Cactus Hill, Virginia: Settlement & Discovery

Instructor: Christopher Muscato

Chris has a master's degree in history and teaches at the University of Northern Colorado.

The discovery of Cactus Hill has had a dramatic impact on our understanding of how the Americas were first settled many millennia ago. In this lesson we'll take a closer look at Cactus Hill and see what it means for archaeology.

Who Got Here First?

The vast majority of archaeologists agree that the first humans evolved somewhere in Africa. They don't necessarily agree where, but they do agree it was somewhere on that continent. There are practically no researchers, however, who would argue that the first humans evolved in Asia, Europe, or the Americas. This means that at some point, humans had to walk out of Africa, and then across the world.

Archaeologically speaking, this has prompted some interesting questions, like who got there first and when did this happen? It was a slow foot race across the globe, and as far as archaeologists are concerned, the first people into the Americas came across the Bering land bridge that connected Alaska and Russia when sea level was low due to glaciation roughly 14,000 years ago. The first culture to develop in North America came from these settlers, and are called the Clovis people, traditionally assumed to have existed roughly 12,000 years ago. That's what we long believed.

However, some new archaeological sites are causing people to question that assumption. Chief amongst them is the Cactus Hill site, which may force archaeologists to review their evidence on the race to North America, and reconsider who crossed the finish line first.

When there were lots of glaciers, sea level would drop and reveal the Bering land bridge
Bering Land Bridge

Cactus Hill

Cactus Hill is located on the Nottoway River in Virginia. Due to the changing course of the river over time, the region is covered in hills of sand that were once riverbanks. It was in one of these hills that artifact collectors in the early 1980s stumbled on some unusual finds, which were reported to a retired state archaeologist. Cactus Hill was tested by archaeologists in 1988, then formally excavated from 1993-2002.

Rivers in Virginia tend to have sandy banks, creating sand mounds like Cactus Hill

So, what did they find? Well, at first there was a pretty clear Clovis site. The Clovis people had a very distinct type of stone tool, so it was easy to recognize. There was no sign of the Clovis site having been disturbed, and yet as archaeologists kept digging below the Clovis site they found more artifacts. There was some burned charcoal, consistent with campfires where people would live, as well as a whole set of various stone tools. The strange thing was that these tools did not match the very-consistent style of the Clovis people.
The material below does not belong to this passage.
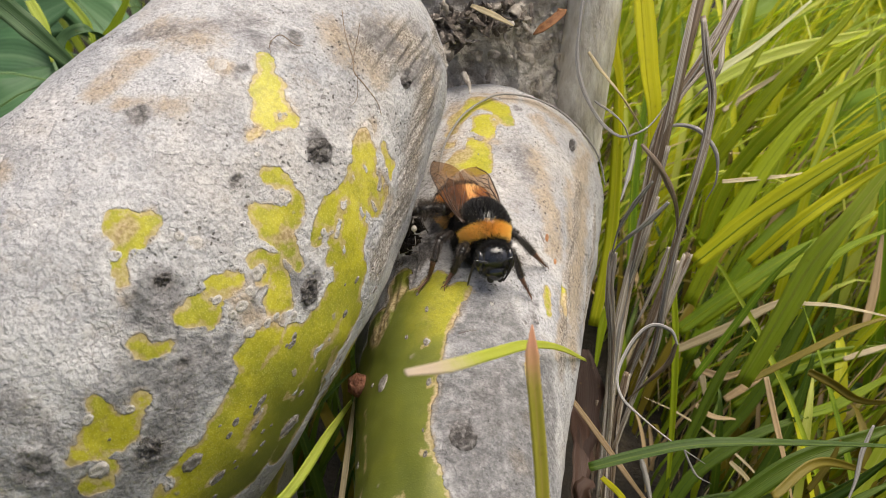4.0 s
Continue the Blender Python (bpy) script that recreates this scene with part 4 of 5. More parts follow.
grass_blade([(-88.9, 226.1, 101.7), (-84.4, 229.2, 106.7), (-80.7, 233.8, 114.4)], GREEN, 2.97, 20)
grass_blade([(-122.4, 262.3, 104.3), (-118.2, 258.0, 97.1), (-115.7, 252.9, 88.4)], LIME, 3.36, 20)
grass_blade([(-103.6, 243.0, 110.7), (-97.4, 239.1, 104.0), (-94.3, 235.1, 97.3)], GREEN, 2.17, 20)
grass_blade([(-21.7, 79.1, 84.5), (-17.8, 85.5, 85.5), (-14.8, 95.7, 84.8), (-12.4, 105.0, 83.0)], LIME, 1.58, -30)
grass_blade([(-26.3, 88.2, 74.5), (-21.1, 94.1, 74.6), (-17.2, 103.6, 74.8)], GREEN, 2.54, 30)
grass_blade([(-13.1, 87.6, 75.2), (-12.5, 95.6, 78.9), (-12.2, 101.6, 81.2), (-12.0, 106.2, 82.9)], STRAW, 0.93, 0)
grass_blade([(46.9, 141.9, 17.0), (57.2, 151.3, 32.5), (65.0, 159.3, 45.8), (72.7, 164.6, 54.7)], DEEP_SHADE, 2.58, 30)
grass_blade([(66.3, 141.7, 16.4), (75.3, 148.7, 28.0), (81.8, 155.4, 39.1), (85.6, 161.4, 49.1)], DEEP_SHADE, 3.10, 20)
grass_blade([(73.6, 152.7, 15.1), (87.1, 156.2, 20.9), (100.7, 159.1, 25.5), (112.9, 160.6, 27.8)], DEEP_SHADE, 3.53, -30)
grass_blade([(56.0, 150.5, 11.7), (73.6, 152.0, 13.9), (89.9, 150.7, 11.5)], DEEP_SHADE, 2.44, 10)
grass_blade([(81.8, 154.1, 36.9), (90.8, 155.5, 39.1), (105.0, 159.5, 45.7)], GREEN, 2.58, 30)
grass_blade([(76.3, 120.6, 39.5), (80.7, 122.6, 42.8), (89.4, 125.0, 46.5)], DEEP_SHADE, 1.76, 15)
grass_blade([(68.2, 163.7, 33.7), (74.9, 165.9, 37.2), (80.4, 168.0, 40.7)], TAN, 1.90, 0)
grass_blade([(66.3, 148.7, 28.1), (70.1, 146.7, 24.7), (72.7, 144.1, 20.3)], STRAW, 1.16, 0)
grass_blade([(61.4, 163.0, 32.6), (65.4, 161.6, 30.3), (70.9, 161.3, 29.7)], TAN, 1.36, 0)
grass_blade([(67.7, 116.4, 52.1), (71.8, 119.1, 56.5), (73.9, 121.3, 60.0)], OLIVE, 1.24, 20)
dry_stem([(46.3, 153.2, 133.6), (43.3, 148.2, 121.3), (40.8, 145.1, 108.3), (38.4, 142.7, 90.6), (36.5, 141.5, 78.9), (34.4, 136.8, 63.4), (33.5, 130.7, 45.3), (33.0, 124.1, 26.4)], DRY_GREY, 2.76)
dry_stem([(57.5, 168.0, 128.9), (51.6, 162.5, 119.8), (44.7, 157.3, 111.1), (41.5, 153.8, 103.4), (39.6, 150.4, 93.8)], DRY_GREY, 2.14)
dry_stem([(45.7, 148.7, 130.0), (46.9, 145.8, 123.1), (47.9, 143.8, 117.8), (47.0, 141.3, 111.6), (45.2, 138.2, 104.4), (43.2, 136.6, 94.0), (41.9, 134.8, 83.2), (40.8, 133.5, 71.4), (37.8, 132.5, 59.9), (34.4, 128.9, 50.0)], DRY_GREY, 1.52)
dry_stem([(32.2, 137.0, 90.9), (31.7, 135.8, 85.0), (32.6, 135.1, 78.0), (33.3, 134.3, 70.8), (33.2, 129.6, 55.2), (31.9, 124.3, 42.4)], DRY_GREY, 1.49)
dry_stem([(28.6, 169.4, 129.7), (27.6, 165.5, 123.3), (27.3, 162.2, 117.7), (28.6, 159.2, 112.7), (31.4, 156.7, 108.3), (34.8, 154.2, 106.1), (37.8, 153.5, 106.9), (40.5, 154.4, 108.3), (43.7, 157.3, 111.1)], DRY_WHITE, 0.90)
dry_stem([(30.3, 158.4, 111.3), (33.5, 156.4, 109.8), (35.7, 154.1, 107.9), (36.5, 151.3, 105.1)], DRY_WHITE, 0.64)
dry_stem([(34.8, 139.8, 111.3), (33.3, 135.4, 107.8), (31.2, 130.8, 104.0)], DRY_WHITE, 0.80)
dry_stem([(29.9, 167.1, 118.1), (32.9, 165.1, 114.6), (36.7, 162.6, 110.3), (40.2, 159.6, 105.3)], STRAW, 1.05)
dry_stem([(33.6, 130.2, 114.7), (35.7, 128.8, 112.4), (38.0, 129.1, 108.8), (40.2, 129.6, 103.9), (41.7, 131.6, 97.4)], DRY_BROWN, 0.93)
dry_stem([(39.6, 115.3, 85.8), (38.5, 116.6, 87.8), (35.3, 116.9, 88.5), (32.1, 114.7, 86.7), (29.5, 110.6, 83.9), (29.7, 107.2, 82.0), (32.4, 104.9, 80.0), (36.1, 101.6, 78.4), (41.4, 98.9, 75.8)], DRY_WHITE, 0.62)
dry_stem([(39.5, 115.5, 86.1), (38.8, 116.3, 81.6), (36.4, 118.7, 75.8), (33.7, 122.9, 67.3)], DRY_BROWN, 0.77)
dry_stem([(38.1, 100.7, 77.8), (39.1, 98.9, 75.8), (39.9, 97.2, 74.9), (41.3, 95.2, 75.4)], DRY_WHITE, 0.31)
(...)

Now, one of the basic assumptions in archaeology is that the stuff on the bottom is older than the stuff on top, indicating the order in which things were deposited. Since the site had not been disturbed by shovels or burrowing animals, the artifacts found several inches below the Clovis site had to be older. But how could something be older than the oldest culture in the Americas? That's the real significance of the Cactus Hill site. Researchers believe it could provide the strongest argument ever for a pre-Clovis culture, meaning that people inhabited North America much earlier than previously thought.

So, let's review the evidence. The Cactus Hill stone tools don't look like Clovis tools. This site was found below an undisturbed Clovis site. Also, the charcoal found at Cactus Hill is an organic material, so it could be carbon dated, and ending up being dated at roughly 18,000 years old. And if you recall, archaeologists have, until now, thought that people first came here around 14,000 years ago - several thousand years later.

Archaeologists look at layers of deposits as one way to determine the age of artifacts

This is not the first time that there has been evidence pointing to a pre-Clovis culture in the Americas. However, all of the other sites have issues that cause skeptics to question the dating of those artifacts.

Cactus Hill is the only place where we see a direct lineage of occupation sites. You've got a (potentially) pre-Clovis habitation site, then right above that a Clovis habitation site, and then above that other later habitation sites. It's a continual, unbroken sequence that helps verify the accuracy of the dates procured by carbon dating the charcoal. However, the mainstream archaeological community probably won't completely accept a pre-Clovis culture until a second site like this is found. We just want to be sure.